The report shows that the resilience of growth varied considerably across European countries. The countries where household incomes were most resilient had a mix of policies marked by flexible labor markets paired with active labor market policies and protection for the poorest, together with competition and regulatory policies that allow firms to quickly adjust production and new firms to enter. Of particular importance is the role of poverty-targeted social protection institutions – not yet universal in the EU – that can quickly absorb those who are at risk of falling into poverty when shocks hit.

The report’s analysis also underlines the role of a policy environment marked by trust between government, labor unions and the private sector – which leads to better formulation of the sorts of institutions most conducive to safeguarding economies against major shocks such as those experienced since 2008.

Banerji added: “People’s confidence in the institutions that govern them plays a fundamental role in the economic stability of a nation. High levels of inequality and distrust can put that stability in jeopardy and restrict a government’s response to an unforeseen crisis. The stronger a country’s institutions are, the quicker it will be able to rebound, recovering jobs and economic activity, after a slowdown.”

The report highlights a ‘vicious cycle’ whereby an increase in inequality erodes public trust, which weakens the resilience of national institutions. In turn, those weaker institutions are then shown to perpetuate increased distrust among the public. Half of the EU’s 28 Member States were found to have below average levels of public trust in their governing institutions.

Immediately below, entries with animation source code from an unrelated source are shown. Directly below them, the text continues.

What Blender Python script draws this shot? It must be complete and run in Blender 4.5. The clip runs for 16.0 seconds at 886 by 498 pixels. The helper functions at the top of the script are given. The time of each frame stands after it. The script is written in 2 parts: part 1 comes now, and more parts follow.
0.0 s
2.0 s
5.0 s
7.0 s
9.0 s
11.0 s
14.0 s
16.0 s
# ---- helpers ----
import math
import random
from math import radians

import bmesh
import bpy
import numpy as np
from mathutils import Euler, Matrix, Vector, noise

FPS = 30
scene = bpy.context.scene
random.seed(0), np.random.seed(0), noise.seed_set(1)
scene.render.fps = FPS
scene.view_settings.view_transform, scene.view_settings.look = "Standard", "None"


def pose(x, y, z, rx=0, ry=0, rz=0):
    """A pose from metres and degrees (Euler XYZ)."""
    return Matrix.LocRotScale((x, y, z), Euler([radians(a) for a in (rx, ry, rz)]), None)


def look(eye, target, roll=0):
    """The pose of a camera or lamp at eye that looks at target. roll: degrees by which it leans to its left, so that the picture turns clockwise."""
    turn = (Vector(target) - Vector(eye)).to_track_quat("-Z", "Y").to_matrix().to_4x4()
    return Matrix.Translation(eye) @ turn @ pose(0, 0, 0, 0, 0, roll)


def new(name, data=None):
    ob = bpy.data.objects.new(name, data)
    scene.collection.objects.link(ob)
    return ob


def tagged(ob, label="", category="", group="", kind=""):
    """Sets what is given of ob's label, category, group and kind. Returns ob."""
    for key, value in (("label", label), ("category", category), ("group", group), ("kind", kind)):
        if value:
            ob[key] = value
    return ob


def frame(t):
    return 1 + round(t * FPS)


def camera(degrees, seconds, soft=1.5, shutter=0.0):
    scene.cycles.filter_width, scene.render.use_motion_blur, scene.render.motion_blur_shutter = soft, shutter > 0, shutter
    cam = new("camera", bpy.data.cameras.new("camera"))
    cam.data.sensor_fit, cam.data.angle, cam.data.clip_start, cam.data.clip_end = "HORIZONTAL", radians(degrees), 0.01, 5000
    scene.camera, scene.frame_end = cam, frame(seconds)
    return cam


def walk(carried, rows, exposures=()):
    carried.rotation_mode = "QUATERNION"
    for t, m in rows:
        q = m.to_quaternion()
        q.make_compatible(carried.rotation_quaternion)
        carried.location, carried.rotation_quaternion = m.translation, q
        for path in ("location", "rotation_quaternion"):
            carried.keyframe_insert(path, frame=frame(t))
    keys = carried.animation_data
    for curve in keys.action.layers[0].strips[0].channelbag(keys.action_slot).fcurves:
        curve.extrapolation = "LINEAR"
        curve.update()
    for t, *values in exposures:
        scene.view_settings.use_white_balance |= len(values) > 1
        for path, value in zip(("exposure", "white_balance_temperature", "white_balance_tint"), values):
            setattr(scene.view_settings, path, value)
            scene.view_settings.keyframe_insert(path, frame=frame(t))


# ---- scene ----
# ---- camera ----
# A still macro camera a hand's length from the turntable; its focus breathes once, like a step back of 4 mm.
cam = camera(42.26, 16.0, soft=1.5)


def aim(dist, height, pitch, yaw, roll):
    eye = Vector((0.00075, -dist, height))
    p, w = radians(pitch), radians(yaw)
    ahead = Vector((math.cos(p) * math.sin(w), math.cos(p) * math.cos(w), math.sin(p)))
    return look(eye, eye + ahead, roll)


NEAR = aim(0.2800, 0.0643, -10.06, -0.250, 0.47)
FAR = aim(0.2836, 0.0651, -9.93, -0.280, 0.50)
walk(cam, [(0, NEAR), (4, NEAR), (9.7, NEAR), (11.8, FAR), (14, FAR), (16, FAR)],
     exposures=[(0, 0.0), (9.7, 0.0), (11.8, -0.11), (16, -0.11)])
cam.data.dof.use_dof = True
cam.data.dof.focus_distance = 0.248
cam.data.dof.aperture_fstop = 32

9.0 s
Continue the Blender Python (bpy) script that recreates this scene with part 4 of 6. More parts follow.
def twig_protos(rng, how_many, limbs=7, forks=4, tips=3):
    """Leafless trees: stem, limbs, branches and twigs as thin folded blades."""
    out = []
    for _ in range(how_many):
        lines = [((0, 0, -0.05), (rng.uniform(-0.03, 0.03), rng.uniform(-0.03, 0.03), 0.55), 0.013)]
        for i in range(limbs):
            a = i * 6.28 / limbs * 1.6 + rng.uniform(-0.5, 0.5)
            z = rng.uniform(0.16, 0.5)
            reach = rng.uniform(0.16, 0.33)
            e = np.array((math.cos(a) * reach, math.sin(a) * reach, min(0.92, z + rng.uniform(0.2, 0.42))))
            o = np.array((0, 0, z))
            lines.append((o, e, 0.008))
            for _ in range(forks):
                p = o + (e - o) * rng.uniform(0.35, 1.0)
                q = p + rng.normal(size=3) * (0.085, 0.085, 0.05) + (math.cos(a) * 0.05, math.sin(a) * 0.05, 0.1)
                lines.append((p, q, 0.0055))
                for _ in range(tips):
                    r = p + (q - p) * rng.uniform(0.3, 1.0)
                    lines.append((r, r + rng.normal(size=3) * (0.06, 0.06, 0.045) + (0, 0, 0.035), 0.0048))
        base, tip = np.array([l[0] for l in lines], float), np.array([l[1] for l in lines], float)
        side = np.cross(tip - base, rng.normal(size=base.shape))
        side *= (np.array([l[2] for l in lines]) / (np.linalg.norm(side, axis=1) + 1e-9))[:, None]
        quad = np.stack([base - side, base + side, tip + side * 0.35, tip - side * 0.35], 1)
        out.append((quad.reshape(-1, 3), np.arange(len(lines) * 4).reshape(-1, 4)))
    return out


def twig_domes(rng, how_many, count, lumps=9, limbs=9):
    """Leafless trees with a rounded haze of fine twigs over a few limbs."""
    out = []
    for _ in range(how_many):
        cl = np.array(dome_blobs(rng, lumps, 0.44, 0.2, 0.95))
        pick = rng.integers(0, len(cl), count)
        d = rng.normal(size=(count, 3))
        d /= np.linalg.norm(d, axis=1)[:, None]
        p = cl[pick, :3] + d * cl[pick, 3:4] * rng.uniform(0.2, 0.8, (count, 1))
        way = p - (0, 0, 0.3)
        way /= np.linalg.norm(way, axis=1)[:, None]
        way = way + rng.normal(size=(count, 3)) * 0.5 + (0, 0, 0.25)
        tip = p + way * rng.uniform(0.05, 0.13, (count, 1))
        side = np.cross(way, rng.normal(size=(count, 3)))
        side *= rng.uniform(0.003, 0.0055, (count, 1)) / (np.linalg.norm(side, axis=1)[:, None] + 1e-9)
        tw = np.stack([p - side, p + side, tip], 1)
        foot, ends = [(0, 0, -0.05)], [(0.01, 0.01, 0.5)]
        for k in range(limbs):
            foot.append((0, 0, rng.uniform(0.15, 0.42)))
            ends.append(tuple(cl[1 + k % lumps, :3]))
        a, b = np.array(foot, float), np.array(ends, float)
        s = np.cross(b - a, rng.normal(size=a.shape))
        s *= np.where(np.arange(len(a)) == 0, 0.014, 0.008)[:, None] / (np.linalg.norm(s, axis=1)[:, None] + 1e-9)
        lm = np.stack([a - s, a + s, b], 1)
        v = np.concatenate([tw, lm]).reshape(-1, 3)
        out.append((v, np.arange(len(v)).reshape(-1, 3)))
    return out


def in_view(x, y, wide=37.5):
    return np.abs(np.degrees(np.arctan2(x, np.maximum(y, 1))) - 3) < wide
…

“Some EU countries need to find new ways to absorb economic shocks effectively while ensuring that the eventual rebound will be inclusive and not leave sections of society behind. That’s a major trust problem Europe is facing today,” Rogier van den Brink, Lead Economist at the World Bank,“Lack of trust has implications for volatility in employment and competitiveness, while higher levels of trust lead to more output and sustained levels of household income.”